# Given information
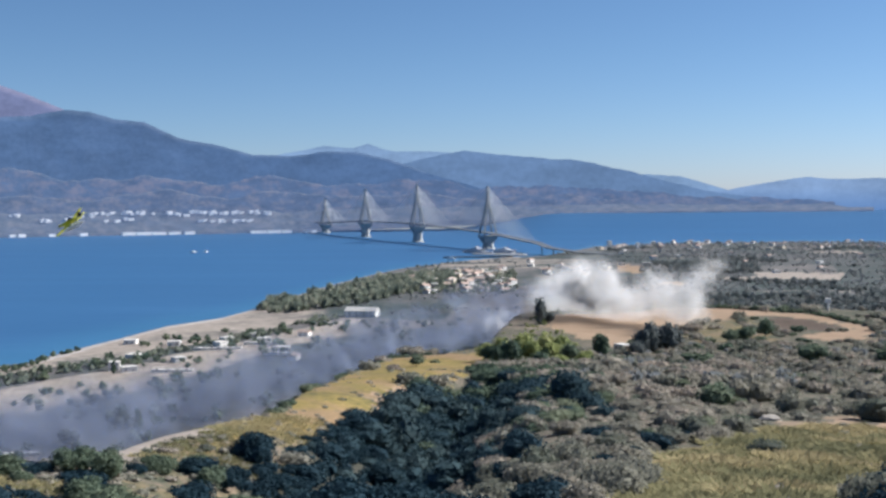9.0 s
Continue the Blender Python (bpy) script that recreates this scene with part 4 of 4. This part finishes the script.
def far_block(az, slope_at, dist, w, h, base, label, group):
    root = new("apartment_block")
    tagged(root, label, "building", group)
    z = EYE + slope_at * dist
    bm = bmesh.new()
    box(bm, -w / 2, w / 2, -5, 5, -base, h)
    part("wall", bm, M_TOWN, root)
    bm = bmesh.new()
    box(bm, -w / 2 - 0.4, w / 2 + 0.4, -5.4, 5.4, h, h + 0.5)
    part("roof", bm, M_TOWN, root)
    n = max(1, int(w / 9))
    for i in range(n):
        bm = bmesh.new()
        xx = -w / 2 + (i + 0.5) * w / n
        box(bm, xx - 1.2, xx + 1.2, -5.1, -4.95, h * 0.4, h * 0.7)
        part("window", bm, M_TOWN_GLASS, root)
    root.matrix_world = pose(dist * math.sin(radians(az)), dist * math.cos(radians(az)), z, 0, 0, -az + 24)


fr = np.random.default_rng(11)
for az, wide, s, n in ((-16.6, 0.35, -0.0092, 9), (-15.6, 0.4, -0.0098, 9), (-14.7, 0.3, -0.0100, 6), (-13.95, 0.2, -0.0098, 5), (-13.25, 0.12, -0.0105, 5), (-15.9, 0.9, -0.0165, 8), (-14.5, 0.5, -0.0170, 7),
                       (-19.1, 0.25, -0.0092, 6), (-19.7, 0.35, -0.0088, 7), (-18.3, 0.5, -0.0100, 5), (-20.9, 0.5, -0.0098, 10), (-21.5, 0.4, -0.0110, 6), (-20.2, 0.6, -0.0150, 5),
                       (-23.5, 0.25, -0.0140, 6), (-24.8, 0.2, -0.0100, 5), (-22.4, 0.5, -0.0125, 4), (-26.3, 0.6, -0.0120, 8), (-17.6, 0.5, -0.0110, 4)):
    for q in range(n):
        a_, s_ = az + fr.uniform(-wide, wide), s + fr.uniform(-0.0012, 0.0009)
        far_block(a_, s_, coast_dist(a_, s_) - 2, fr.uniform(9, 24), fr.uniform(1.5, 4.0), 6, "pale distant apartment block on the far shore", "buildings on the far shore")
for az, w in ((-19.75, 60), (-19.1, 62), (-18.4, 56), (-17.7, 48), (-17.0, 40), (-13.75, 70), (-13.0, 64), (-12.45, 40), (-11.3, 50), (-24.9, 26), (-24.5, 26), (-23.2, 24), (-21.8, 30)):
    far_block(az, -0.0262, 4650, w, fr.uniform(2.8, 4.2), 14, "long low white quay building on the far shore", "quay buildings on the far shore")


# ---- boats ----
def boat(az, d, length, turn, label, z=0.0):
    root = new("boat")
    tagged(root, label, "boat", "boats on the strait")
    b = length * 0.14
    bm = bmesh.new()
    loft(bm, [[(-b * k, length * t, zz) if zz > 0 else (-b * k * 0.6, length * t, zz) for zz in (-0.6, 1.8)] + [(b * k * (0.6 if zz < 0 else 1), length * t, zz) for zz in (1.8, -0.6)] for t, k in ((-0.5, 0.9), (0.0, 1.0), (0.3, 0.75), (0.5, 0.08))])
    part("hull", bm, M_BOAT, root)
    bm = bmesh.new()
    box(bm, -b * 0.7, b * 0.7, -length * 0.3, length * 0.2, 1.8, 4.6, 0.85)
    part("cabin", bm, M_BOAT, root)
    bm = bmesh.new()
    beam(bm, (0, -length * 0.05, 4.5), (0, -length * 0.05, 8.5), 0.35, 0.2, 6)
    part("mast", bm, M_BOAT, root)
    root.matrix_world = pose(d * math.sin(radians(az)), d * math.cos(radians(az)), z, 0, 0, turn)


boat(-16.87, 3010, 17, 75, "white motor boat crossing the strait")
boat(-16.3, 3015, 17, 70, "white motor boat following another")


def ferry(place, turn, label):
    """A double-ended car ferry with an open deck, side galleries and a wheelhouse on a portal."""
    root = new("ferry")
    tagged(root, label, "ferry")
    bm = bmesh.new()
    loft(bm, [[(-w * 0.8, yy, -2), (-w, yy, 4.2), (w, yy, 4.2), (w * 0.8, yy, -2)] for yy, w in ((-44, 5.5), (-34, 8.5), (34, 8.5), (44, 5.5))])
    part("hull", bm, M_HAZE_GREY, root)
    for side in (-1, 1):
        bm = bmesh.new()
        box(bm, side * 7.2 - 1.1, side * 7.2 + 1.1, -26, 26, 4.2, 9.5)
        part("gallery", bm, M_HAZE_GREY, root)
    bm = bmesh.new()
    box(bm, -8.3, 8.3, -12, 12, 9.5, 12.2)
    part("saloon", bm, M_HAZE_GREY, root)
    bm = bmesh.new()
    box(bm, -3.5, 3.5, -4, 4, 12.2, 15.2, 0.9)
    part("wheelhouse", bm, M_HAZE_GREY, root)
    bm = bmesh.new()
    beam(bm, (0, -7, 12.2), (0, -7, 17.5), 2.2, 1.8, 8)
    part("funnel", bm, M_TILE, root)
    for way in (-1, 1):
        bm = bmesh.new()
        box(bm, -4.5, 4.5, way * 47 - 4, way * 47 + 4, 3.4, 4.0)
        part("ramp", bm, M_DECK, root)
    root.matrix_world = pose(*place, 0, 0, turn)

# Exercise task
Copy out all the data exactly; skip the pictures.

# Reply
9.0 s
Continue the Blender Python (bpy) script that recreates this scene with part 4 of 4. This part finishes the script.
def far_block(az, slope_at, dist, w, h, base, label, group):
    root = new("apartment_block")
    tagged(root, label, "building", group)
    z = EYE + slope_at * dist
    bm = bmesh.new()
    box(bm, -w / 2, w / 2, -5, 5, -base, h)
    part("wall", bm, M_TOWN, root)
    bm = bmesh.new()
    box(bm, -w / 2 - 0.4, w / 2 + 0.4, -5.4, 5.4, h, h + 0.5)
    part("roof", bm, M_TOWN, root)
    n = max(1, int(w / 9))
    for i in range(n):
        bm = bmesh.new()
        xx = -w / 2 + (i + 0.5) * w / n
        box(bm, xx - 1.2, xx + 1.2, -5.1, -4.95, h * 0.4, h * 0.7)
        part("window", bm, M_TOWN_GLASS, root)
    root.matrix_world = pose(dist * math.sin(radians(az)), dist * math.cos(radians(az)), z, 0, 0, -az + 24)


fr = np.random.default_rng(11)
for az, wide, s, n in ((-16.6, 0.35, -0.0092, 9), (-15.6, 0.4, -0.0098, 9), (-14.7, 0.3, -0.0100, 6), (-13.95, 0.2, -0.0098, 5), (-13.25, 0.12, -0.0105, 5), (-15.9, 0.9, -0.0165, 8), (-14.5, 0.5, -0.0170, 7),
                       (-19.1, 0.25, -0.0092, 6), (-19.7, 0.35, -0.0088, 7), (-18.3, 0.5, -0.0100, 5), (-20.9, 0.5, -0.0098, 10), (-21.5, 0.4, -0.0110, 6), (-20.2, 0.6, -0.0150, 5),
                       (-23.5, 0.25, -0.0140, 6), (-24.8, 0.2, -0.0100, 5), (-22.4, 0.5, -0.0125, 4), (-26.3, 0.6, -0.0120, 8), (-17.6, 0.5, -0.0110, 4)):
    for q in range(n):
        a_, s_ = az + fr.uniform(-wide, wide), s + fr.uniform(-0.0012, 0.0009)
        far_block(a_, s_, coast_dist(a_, s_) - 2, fr.uniform(9, 24), fr.uniform(1.5, 4.0), 6, "pale distant apartment block on the far shore", "buildings on the far shore")
for az, w in ((-19.75, 60), (-19.1, 62), (-18.4, 56), (-17.7, 48), (-17.0, 40), (-13.75, 70), (-13.0, 64), (-12.45, 40), (-11.3, 50), (-24.9, 26), (-24.5, 26), (-23.2, 24), (-21.8, 30)):
    far_block(az, -0.0262, 4650, w, fr.uniform(2.8, 4.2), 14, "long low white quay building on the far shore", "quay buildings on the far shore")


# ---- boats ----
def boat(az, d, length, turn, label, z=0.0):
    root = new("boat")
    tagged(root, label, "boat", "boats on the strait")
    b = length * 0.14
    bm = bmesh.new()
    loft(bm, [[(-b * k, length * t, zz) if zz > 0 else (-b * k * 0.6, length * t, zz) for zz in (-0.6, 1.8)] + [(b * k * (0.6 if zz < 0 else 1), length * t, zz) for zz in (1.8, -0.6)] for t, k in ((-0.5, 0.9), (0.0, 1.0), (0.3, 0.75), (0.5, 0.08))])
    part("hull", bm, M_BOAT, root)
    bm = bmesh.new()
    box(bm, -b * 0.7, b * 0.7, -length * 0.3, length * 0.2, 1.8, 4.6, 0.85)
    part("cabin", bm, M_BOAT, root)
    bm = bmesh.new()
    beam(bm, (0, -length * 0.05, 4.5), (0, -length * 0.05, 8.5), 0.35, 0.2, 6)
    part("mast", bm, M_BOAT, root)
    root.matrix_world = pose(d * math.sin(radians(az)), d * math.cos(radians(az)), z, 0, 0, turn)


boat(-16.87, 3010, 17, 75, "white motor boat crossing the strait")
boat(-16.3, 3015, 17, 70, "white motor boat following another")


def ferry(place, turn, label):
    """A double-ended car ferry with an open deck, side galleries and a wheelhouse on a portal."""
    root = new("ferry")
    tagged(root, label, "ferry")
    bm = bmesh.new()
    loft(bm, [[(-w * 0.8, yy, -2), (-w, yy, 4.2), (w, yy, 4.2), (w * 0.8, yy, -2)] for yy, w in ((-44, 5.5), (-34, 8.5), (34, 8.5), (44, 5.5))])
    part("hull", bm, M_HAZE_GREY, root)
    for side in (-1, 1):
        bm = bmesh.new()
        box(bm, side * 7.2 - 1.1, side * 7.2 + 1.1, -26, 26, 4.2, 9.5)
        part("gallery", bm, M_HAZE_GREY, root)
    bm = bmesh.new()
    box(bm, -8.3, 8.3, -12, 12, 9.5, 12.2)
    part("saloon", bm, M_HAZE_GREY, root)
    bm = bmesh.new()
    box(bm, -3.5, 3.5, -4, 4, 12.2, 15.2, 0.9)
    part("wheelhouse", bm, M_HAZE_GREY, root)
    bm = bmesh.new()
    beam(bm, (0, -7, 12.2), (0, -7, 17.5), 2.2, 1.8, 8)
    part("funnel", bm, M_TILE, root)
    for way in (-1, 1):
        bm = bmesh.new()
        box(bm, -4.5, 4.5, way * 47 - 4, way * 47 + 4, 3.4, 4.0)
        part("ramp", bm, M_DECK, root)
    root.matrix_world = pose(*place, 0, 0, turn)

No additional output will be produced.